WHAT YOU SHOULD DO |
Restate the data exactly as given and keep the pictures out.

DATA BLOCK |

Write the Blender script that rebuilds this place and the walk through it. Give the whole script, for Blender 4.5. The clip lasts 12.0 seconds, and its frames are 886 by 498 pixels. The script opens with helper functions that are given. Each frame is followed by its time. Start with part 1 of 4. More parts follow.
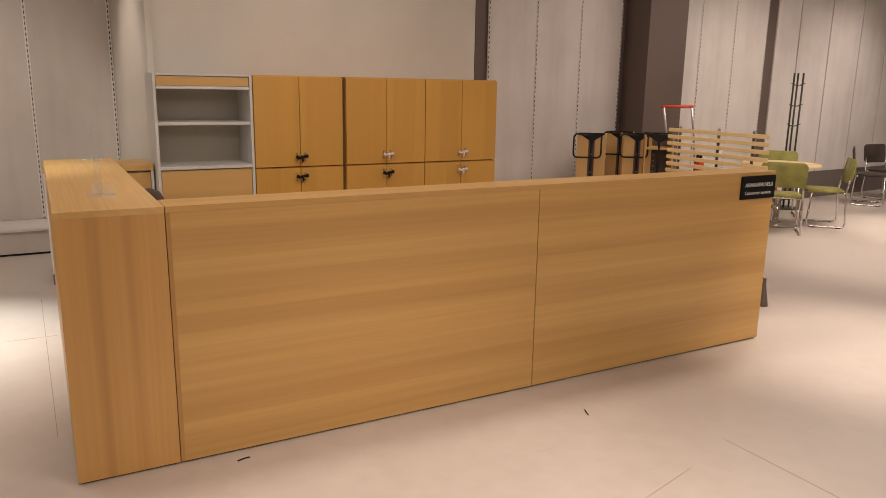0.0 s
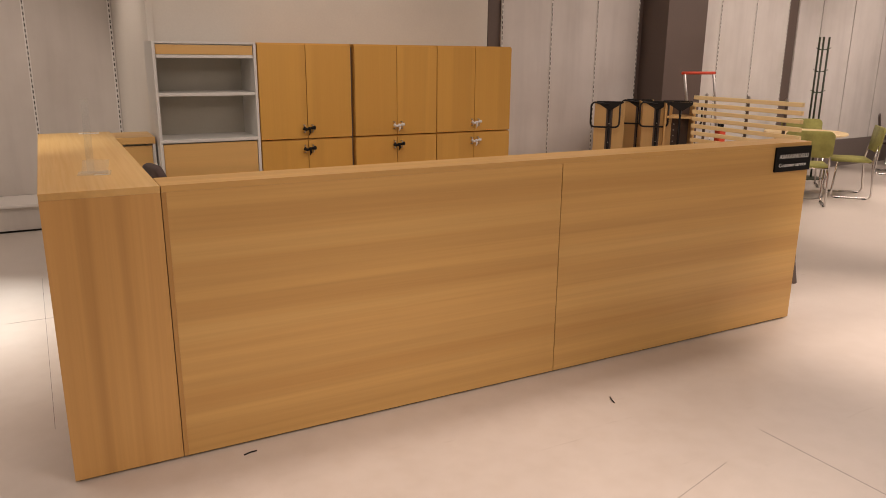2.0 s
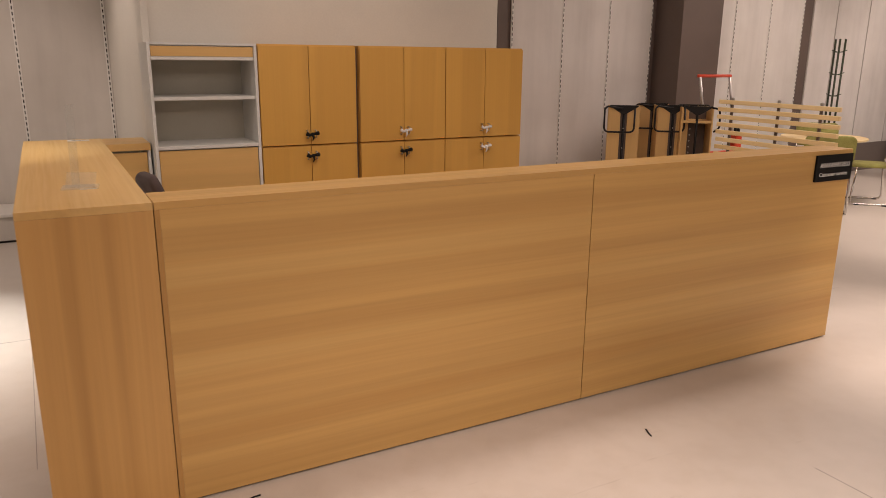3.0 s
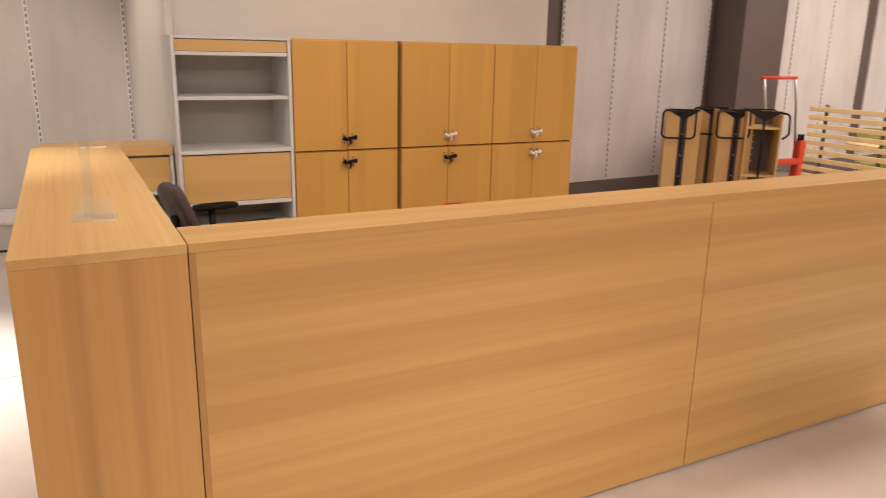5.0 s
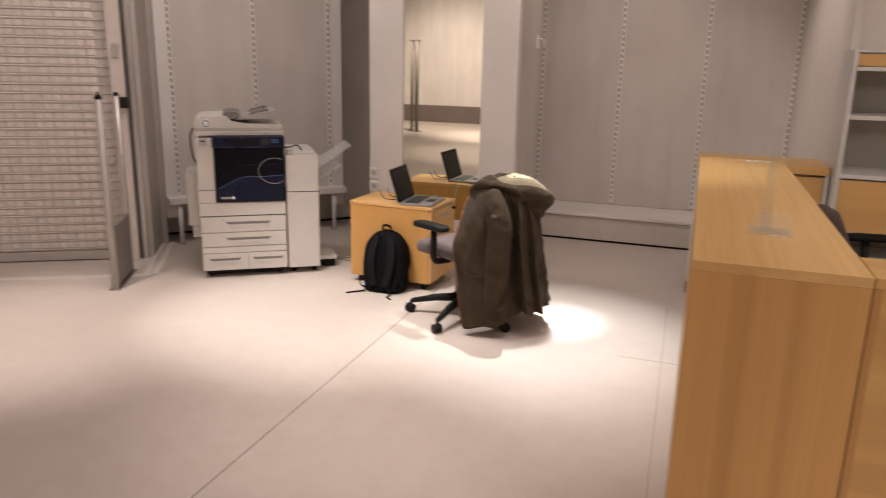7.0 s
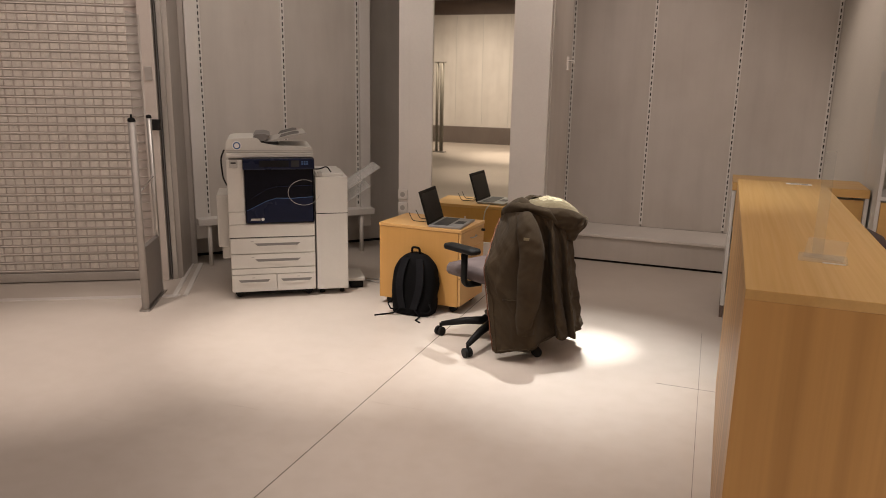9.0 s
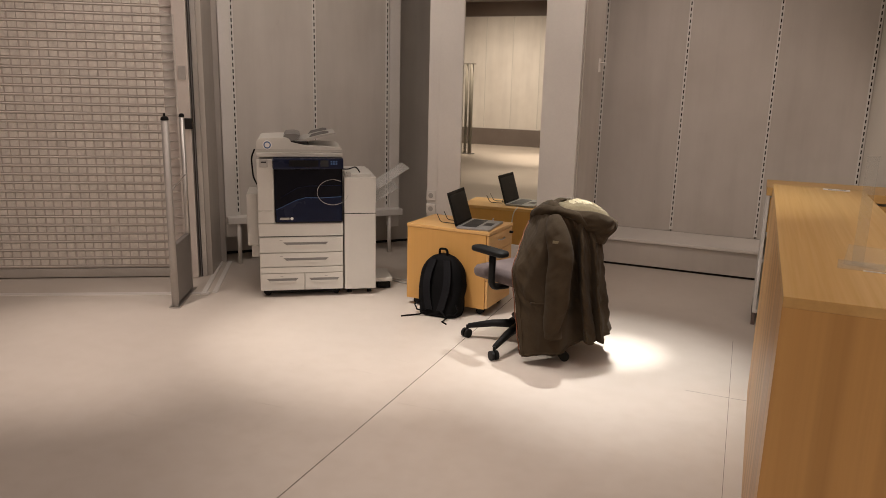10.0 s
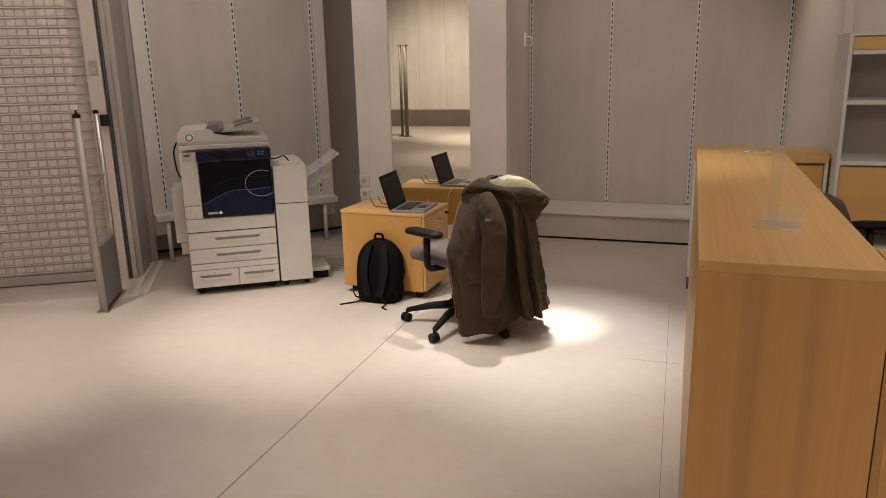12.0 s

THE SOLUTION |
Write the Blender script that rebuilds this place and the walk through it. Give the whole script, for Blender 4.5. The clip lasts 12.0 seconds, and its frames are 886 by 498 pixels. The script opens with helper functions that are given. Each frame is followed by its time. Start with part 1 of 4. More parts follow.
0.0 s
2.0 s
3.0 s
5.0 s
7.0 s
9.0 s
10.0 s
12.0 s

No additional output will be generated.